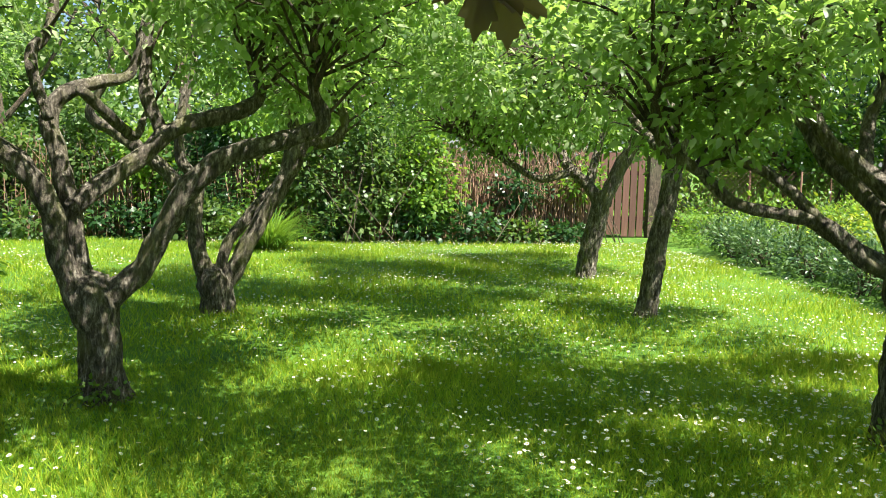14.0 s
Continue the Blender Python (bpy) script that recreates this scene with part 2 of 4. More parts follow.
PATH = rough_mat("pale_concrete_path", [(0.3, (0.14, 0.125, 0.11)), (0.7, (0.19, 0.175, 0.16))], 3, 0.9, 0.4, 0.005, fine=60, fine_mix=0.4)
ROOF = rough_mat("red_clay_tile", [(0.3, (0.33, 0.11, 0.065)), (0.7, (0.48, 0.19, 0.12))], 3, 0.8, 0.4, 0.01, fine=20, fine_mix=0.4, per_object=0.18)
RENDERED = rough_mat("cream_wall_plaster", [(0.3, (0.55, 0.5, 0.42)), (0.7, (0.66, 0.61, 0.53))], 2, 0.9, 0.2, 0.004)
BLUE = rough_mat("blue_plastic_strip", [(0.3, (0.03, 0.28, 0.5)), (0.7, (0.06, 0.42, 0.66))], 6, 0.5, 0.2, 0.004)
ORANGE = rough_mat("orange_marker", [(0.3, (0.55, 0.2, 0.04)), (0.7, (0.7, 0.3, 0.06))], 6, 0.6, 0.2, 0.004)
LOG = rough_mat("split_log", [(0.3, (0.12, 0.085, 0.06)), (0.7, (0.26, 0.2, 0.15))], 9, 0.9, 0.6, 0.01, (1, 1, 0.3), 50, 0.6, 0.25)


# ---- mesh helpers ----
def part(name, bm, material, parent=None, label=""):
    """Link a bmesh as one mesh object under a thing or a part."""
    me = bpy.data.meshes.new(name)
    bm.to_mesh(me)
    bm.free()
    me.materials.append(material)
    ob = new(name, me)
    ob.parent = parent
    return tagged(ob, label)


def raw(name, V, F, material, parent=None, label="", smooth=True):
    """Link arrays of points and of equal-sided faces as one mesh object."""
    V, F = np.asarray(V, np.float32), np.asarray(F, np.int32)
    me = bpy.data.meshes.new(name)
    me.vertices.add(len(V))
    me.vertices.foreach_set("co", V.ravel())
    me.loops.add(F.size)
    me.loops.foreach_set("vertex_index", F.ravel())
    me.polygons.add(len(F))
    me.polygons.foreach_set("loop_start", np.arange(0, F.size, F.shape[1], dtype=np.int32))
    me.polygons.foreach_set("use_smooth", np.full(len(F), smooth))
    me.update(calc_edges=True)
    me.materials.append(material)
    ob = new(name, me)
    ob.parent = parent
    return tagged(ob, label)


def thing(name, place, label, category, group="", kind="", turn=0):
    ob = new(name)
    ob.empty_display_size = 0.1
    ob.matrix_world = pose(*place, 0, 0, turn)
    return tagged(ob, label, category, group, kind)


def spline(pts, per=5):
    """Smooth points through rows of x, y, z, radius."""
    P = np.asarray(pts, float)
    if len(P) < 3:
        t = np.linspace(0, 1, per + 1)[:, None]
        return P[0] * (1 - t) + P[-1] * t
    Q = np.vstack([2 * P[0] - P[1], P, 2 * P[-1] - P[-2]])
    out = []
    for i in range(1, len(Q) - 2):
        a, b, c, d = Q[i - 1:i + 3]
        for s in np.arange(per) / per:
            out.append(0.5 * (2 * b + (c - a) * s + (2 * a - 5 * b + 4 * c - d) * s * s + (3 * b - a - 3 * c + d) * s ** 3))
    out.append(P[-1])
    out = np.array(out)
    out[:, 3] = np.maximum(out[:, 3], 0.001)
    return out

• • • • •

How many lines of the data contain the word "part"? Answer with the number alone.

3